In Alberti v. Estelle, 524 F.2d 1265 (5th Cir.1975), cert. denied, 426 U.S. 954, 96 S.Ct. 3181, 49 L.Ed.2d 1193 (1976), the court stated a four factor test for determining whether one is in custody for Miranda purposes. The four factors include: 1) probable cause to arrest; 2) subjective intent of police; 3) subjective belief of the defendant; and 4) focus of the investigation. See also State v. Whitfield, 444 So.2d 1154, 1156, n. 2 (Fla. 2d DCA 1984).
Testimony in the record here indicates that when appellant reappeared at the police station on the afternoon of September 17, 1985 no grounds yet existed for her arrest. She admitted that no one had told her she was under arrest or that she could not leave. As to the focus of the interrogation, the detectives stated they questioned appellant about the inconsistency of her story with evidence found at the crime scene.
In B.L. v. State, 425 So.2d 1178 (Fla. 3d DCA 1983), the court found that all the Alberti factors need not be present to establish a custodial setting, and that a case by case analysis is necessary to determine whether a custodial interrogation occurred. The most significant fact here appears to be that appellant showed a subjective belief that she was not in custody.
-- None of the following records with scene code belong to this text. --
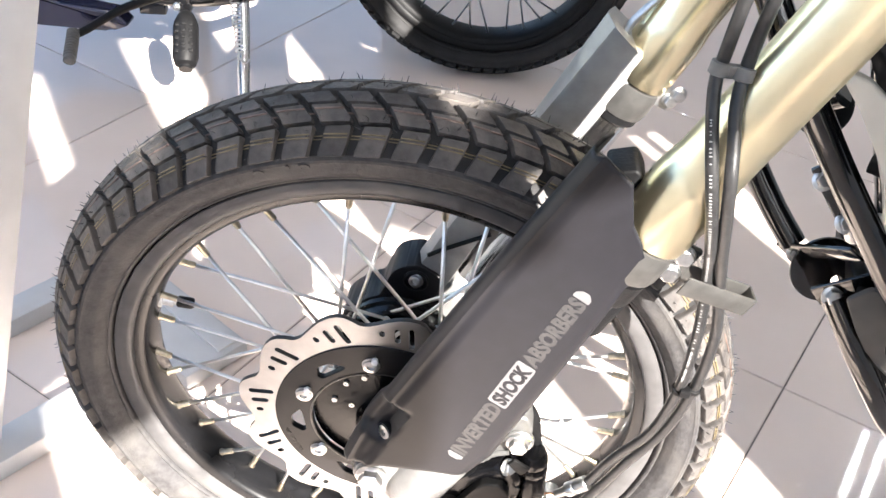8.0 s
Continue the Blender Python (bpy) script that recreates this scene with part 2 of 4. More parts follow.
def rounded(points, radius=0.006, n=5):
    """An outline with its corners rounded off."""
    out, m = [], len(points)
    for i in range(m):
        a, b, c = Vector(points[i - 1]), Vector(points[i]), Vector(points[(i + 1) % m])
        r = min(radius, (a - b).length * 0.45, (c - b).length * 0.45)
        p, q = b + (a - b).normalized() * r, b + (c - b).normalized() * r
        for k in range(n + 1):
            t = k / n
            out.append(tuple((1 - t) ** 2 * p + 2 * t * (1 - t) * b + t * t * q))
    return out


def curve_mesh(name, data):
    ob = bpy.data.objects.new(name, data)
    scene.collection.objects.link(ob)
    mesh = bpy.data.meshes.new_from_object(ob.evaluated_get(bpy.context.evaluated_depsgraph_get()))
    bpy.data.objects.remove(ob)
    bpy.data.curves.remove(data)
    return mesh


def plate(outlines, thick, bevel=0.0004, name="plate"):
    """A flat plate in x, z with holes; the first outline is the rim. It lies about y = 0."""
    cu = bpy.data.curves.new(name, "CURVE")
    cu.dimensions, cu.fill_mode, cu.extrude, cu.bevel_depth = "2D", "BOTH", thick / 2 - bevel, bevel
    cu.bevel_resolution = 1
    for pts in outlines:
        sp = cu.splines.new("POLY")
        sp.points.add(len(pts) - 1)
        for q, (x, z) in zip(sp.points, pts):
            q.co = (x, z, 0, 1)
        sp.use_cyclic_u = True
    mesh = curve_mesh(name, cu)
    mesh.transform(Matrix(((1, 0, 0, 0), (0, 0, -1, 0), (0, 1, 0, 0), (0, 0, 0, 1))))
    return mesh


def lettering(text, size, depth=0.0003, squeeze=1.0, bold=0.0, name="lettering"):
    """Raised letters in x, z that face -y, centred; size is the letters' height."""
    cu = bpy.data.curves.new(name, "FONT")
    cu.body, cu.size, cu.extrude, cu.offset = text, size * 1.38, depth / 2, bold
    cu.align_x, cu.align_y = "CENTER", "CENTER"
    cu.resolution_u = 3
    mesh = curve_mesh(name, cu)
    mesh.transform(Matrix(((squeeze, 0, 0, 0), (0, 0, -1, 0), (0, 1, 0, 0), (0, 0, 0, 1))))
    return mesh


def frame_at(origin, direction, up=(0, 0, 1)):
    """A pose at origin whose z axis runs along direction."""
    d = Vector(direction).normalized()
    x = Vector(up).cross(d)
    x = x.normalized() if x.length > 1e-5 else d.orthogonal().normalized()
    y = d.cross(x)
    m = Matrix((x, y, d)).transposed().to_4x4()
    m.translation = Vector(origin)
    return m


def hex_bolt(radius, height, flange=1.35, socket=False):
    """A bolt head along z that rests on z = 0."""
    bm = bmesh.new()
    if flange:
        lathe([(0.0, 0.0), (radius * flange, 0.0), (radius * flange, height * 0.18), (radius * 1.02, height * 0.32), (0.0, height * 0.32)], 24, "z", bm=bm)
    n = 24 if socket else 6
    base = height * 0.25 if flange else 0.0
    rings = []
    for r, z in ((radius, base), (radius, height * 0.88), (radius * 0.86, height)):
        rings.append([bm.verts.new((r * math.cos(2 * math.pi * k / n), r * math.sin(2 * math.pi * k / n), z)) for k in range(n)])
    for a, b in zip(rings, rings[1:]):
        for k in range(n):
            bm.faces.new((a[k], a[(k + 1) % n], b[(k + 1) % n], b[k]))
    if socket:
        inner = [[bm.verts.new((radius * 0.48 * math.cos(2 * math.pi * k / n), radius * 0.48 * math.sin(2 * math.pi * k / n), z)) for k in range(n)] for z in (height, height * 0.45)]
        for k in range(n):
            j = (k + 1) % n
            bm.faces.new((rings[-1][k], rings[-1][j], inner[0][j], inner[0][k]))
            bm.faces.new((inner[0][k], inner[0][j], inner[1][j], inner[1][k]))
        bm.faces.new(inner[1])
    else:
        bm.faces.new(rings[-1])
    return bm


def bolt(parent, at, direction, radius=0.007, height=0.006, flange=1.35, socket=False, mat=None, name="bolt", label=""):
    return part(name, hex_bolt(radius, height, flange, socket), mat or M_ZINC, parent, label, at=frame_at(at, direction))


def loft(rows, bm=None, cap=False):
    """A skin over rows of points, each with the same count."""
    bm = bm or bmesh.new()
    v = [[bm.verts.new(p) for p in row] for row in rows]
    for a, b in zip(v, v[1:]):
        for i in range(len(a) - 1):
            bm.faces.new((a[i], a[i + 1], b[i + 1], b[i]))
    if cap:
        bm.faces.new(v[0])
        bm.faces.new(v[-1][::-1])
    return bm


def thicken(ob, t, offset=-1.0):
    mod = ob.modifiers.new("thickness", "SOLIDIFY")
    mod.thickness, mod.offset = t, offset
    return ob


def lerp_table(table, x):
    return float(np.interp(x, [p[0] for p in table], [p[1] for p in table]))


# The showroom: tile grid turned against the wheel, glazed walls on the sun's side
TILE = 0.638
GRID = pose(0.524, 0.386, 0, 0, 0, -27.6)
X0, X1, Y0, Y1, HIGH = -4.5 * TILE, 2.6 * TILE, -4.4 * TILE, 5.0 * TILE, 4.6


def slab(name, lo, hi, mat, label="", bevel=0.0):
    size = [b - a for a, b in zip(lo, hi)]
    mid = [(a + b) / 2 for a, b in zip(lo, hi)]
    ob = part(name, box(size, Matrix.Translation(mid), bevel), mat, smooth=False)
    ob.matrix_world = GRID
    return tagged(ob, label=label, kind="structure", category=name.split("_")[0])


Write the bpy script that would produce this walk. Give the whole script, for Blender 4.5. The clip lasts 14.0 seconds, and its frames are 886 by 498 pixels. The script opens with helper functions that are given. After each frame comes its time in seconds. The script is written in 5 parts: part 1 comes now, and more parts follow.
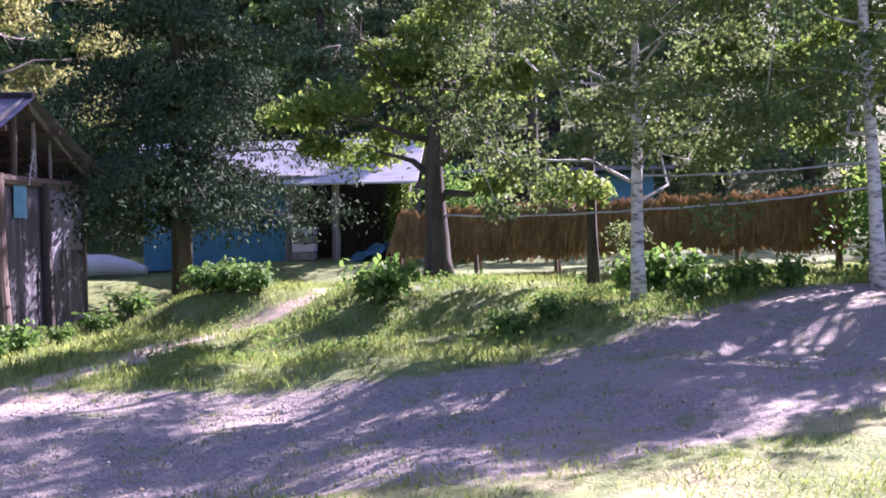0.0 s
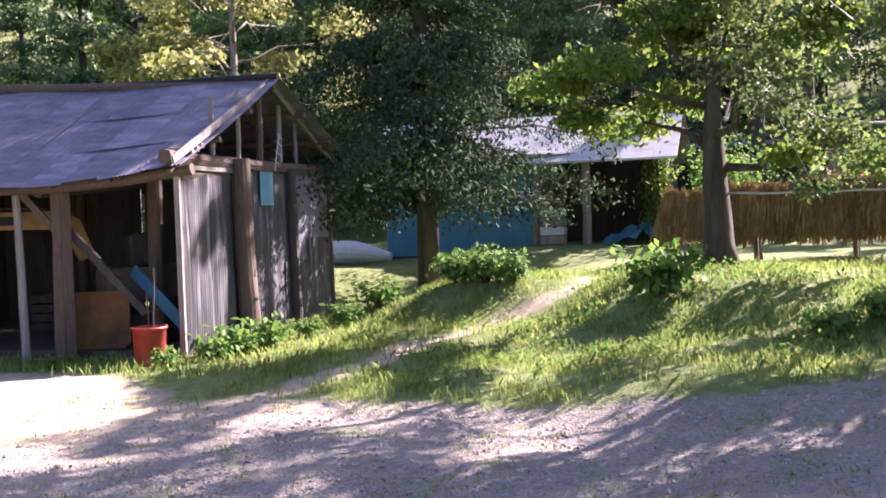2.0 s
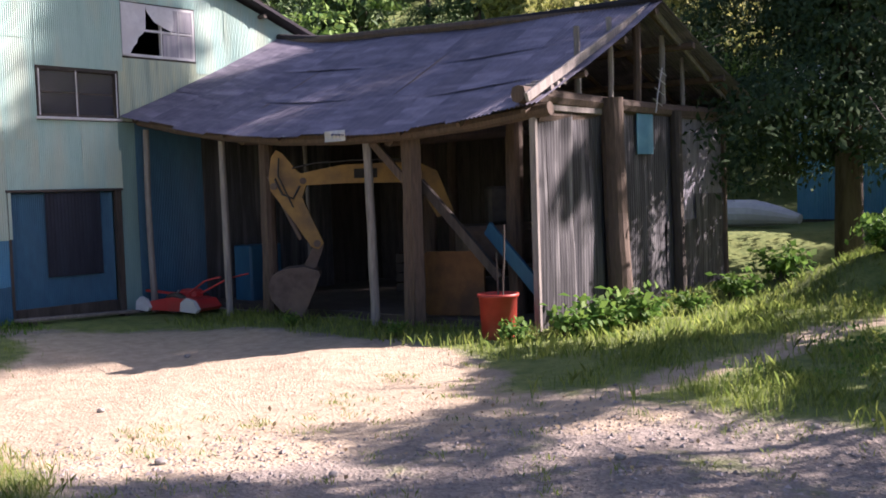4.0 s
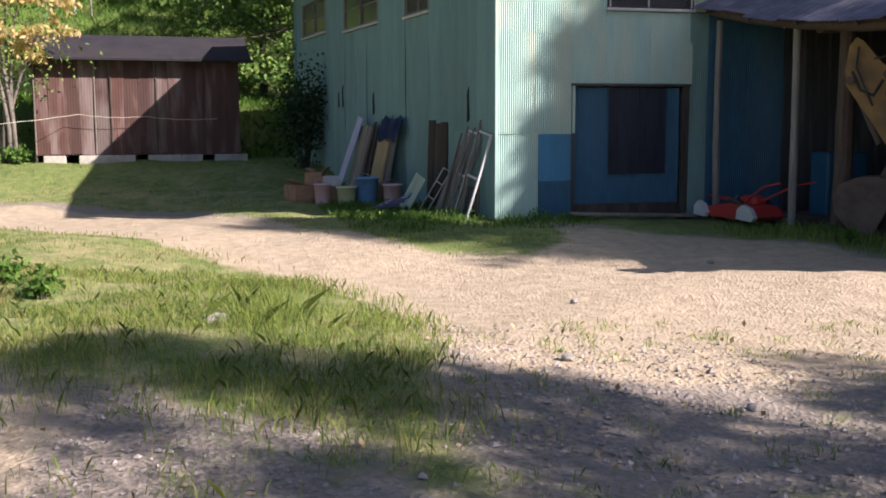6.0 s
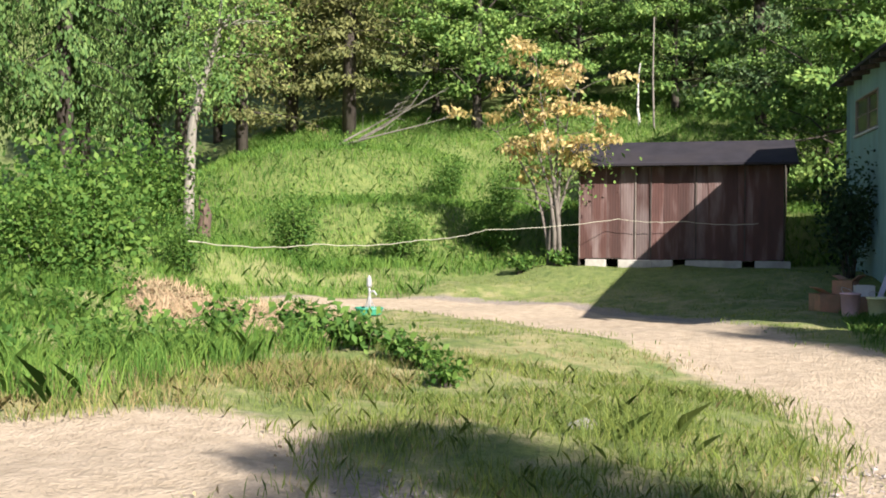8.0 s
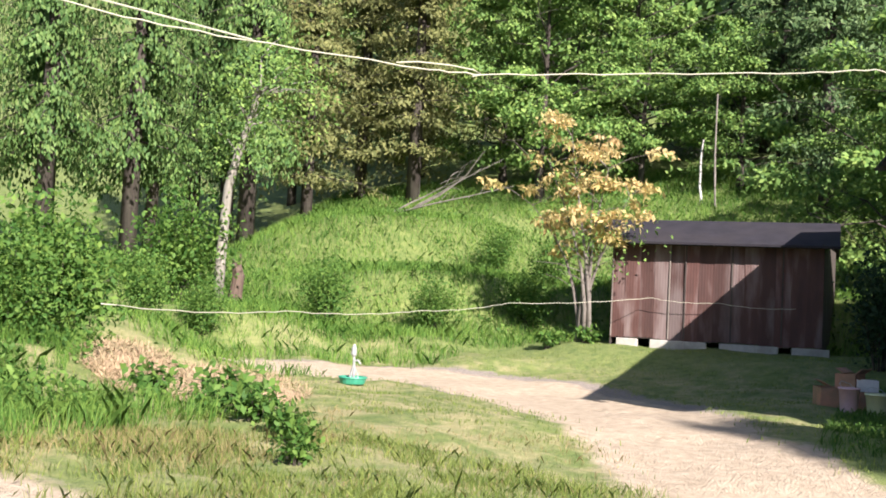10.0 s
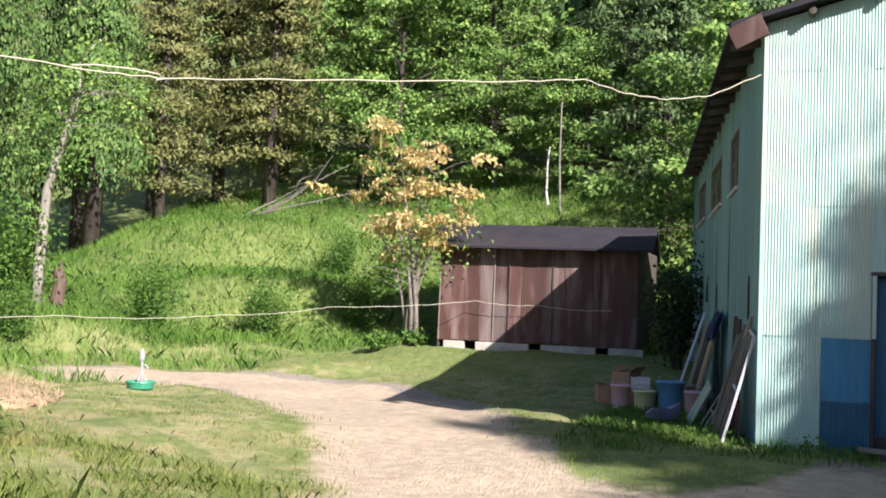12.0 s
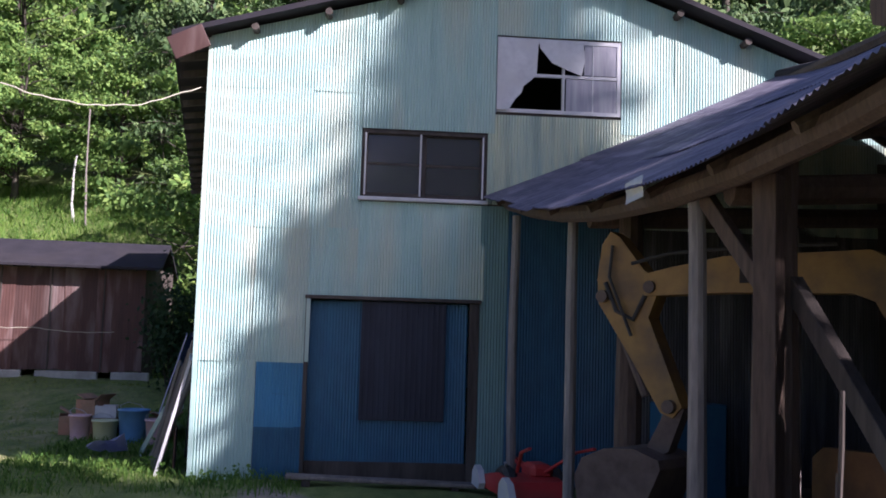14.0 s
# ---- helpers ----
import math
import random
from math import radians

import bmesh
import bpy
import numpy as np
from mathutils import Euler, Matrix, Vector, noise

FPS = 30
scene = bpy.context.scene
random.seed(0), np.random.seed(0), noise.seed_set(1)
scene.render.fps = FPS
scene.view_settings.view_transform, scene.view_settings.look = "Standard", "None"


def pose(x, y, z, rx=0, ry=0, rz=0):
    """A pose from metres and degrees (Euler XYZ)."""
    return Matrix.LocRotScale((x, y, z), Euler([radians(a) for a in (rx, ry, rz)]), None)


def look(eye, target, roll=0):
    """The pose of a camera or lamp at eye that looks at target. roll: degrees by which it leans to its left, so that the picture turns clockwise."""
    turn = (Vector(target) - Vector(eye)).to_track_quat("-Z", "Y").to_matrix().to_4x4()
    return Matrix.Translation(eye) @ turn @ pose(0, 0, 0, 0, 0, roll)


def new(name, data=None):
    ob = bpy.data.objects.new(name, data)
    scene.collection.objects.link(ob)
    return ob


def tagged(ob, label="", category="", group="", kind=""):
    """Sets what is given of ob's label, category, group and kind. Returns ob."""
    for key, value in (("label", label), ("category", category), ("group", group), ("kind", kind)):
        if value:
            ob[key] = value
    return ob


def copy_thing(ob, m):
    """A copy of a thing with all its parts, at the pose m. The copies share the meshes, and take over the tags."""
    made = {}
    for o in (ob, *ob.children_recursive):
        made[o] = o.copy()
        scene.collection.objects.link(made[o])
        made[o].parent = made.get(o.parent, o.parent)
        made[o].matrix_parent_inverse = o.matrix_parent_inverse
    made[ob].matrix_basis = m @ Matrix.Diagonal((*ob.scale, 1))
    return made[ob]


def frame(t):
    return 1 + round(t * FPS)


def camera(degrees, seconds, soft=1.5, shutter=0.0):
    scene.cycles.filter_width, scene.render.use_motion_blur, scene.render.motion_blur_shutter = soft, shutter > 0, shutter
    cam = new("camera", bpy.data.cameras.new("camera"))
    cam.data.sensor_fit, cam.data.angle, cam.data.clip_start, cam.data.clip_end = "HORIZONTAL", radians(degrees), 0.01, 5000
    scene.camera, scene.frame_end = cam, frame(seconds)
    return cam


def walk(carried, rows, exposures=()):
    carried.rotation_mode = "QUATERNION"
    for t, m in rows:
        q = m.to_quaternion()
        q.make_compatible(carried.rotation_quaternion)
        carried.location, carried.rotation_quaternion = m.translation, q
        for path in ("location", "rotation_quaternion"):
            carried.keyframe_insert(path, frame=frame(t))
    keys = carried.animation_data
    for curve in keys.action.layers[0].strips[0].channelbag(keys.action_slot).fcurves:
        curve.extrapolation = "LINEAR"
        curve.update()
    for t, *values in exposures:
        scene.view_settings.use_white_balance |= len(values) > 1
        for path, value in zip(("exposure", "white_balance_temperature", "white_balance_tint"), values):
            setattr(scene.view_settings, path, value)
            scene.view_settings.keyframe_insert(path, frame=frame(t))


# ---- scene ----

Our recent case of Mosely v. State, 503 So.2d 1356 (Fla. 1st DCA 1987), is distinguishable. There we held that, although he appeared voluntarily at the station house in response to the officer’s request, Mosely was entitled to be advised of the Miranda rights prior to questioning. Our holding in Mosely turned upon: (1) the fact that the conversation with the police “consisted of the law enforcement officer trying to intimidate Mosely into acknowledging ownership of the [marijuana] plants so that he would acquiesce and cooperate as an informant in future drug investigations;” and (2) the fact that Mosely’s incul-patory statements “were very likely obtained by a combination of both [threats and promises].” Id. at 1357.
We affirm.
WENTWORTH, WIGGINTON and NIMMONS, JJ., concur.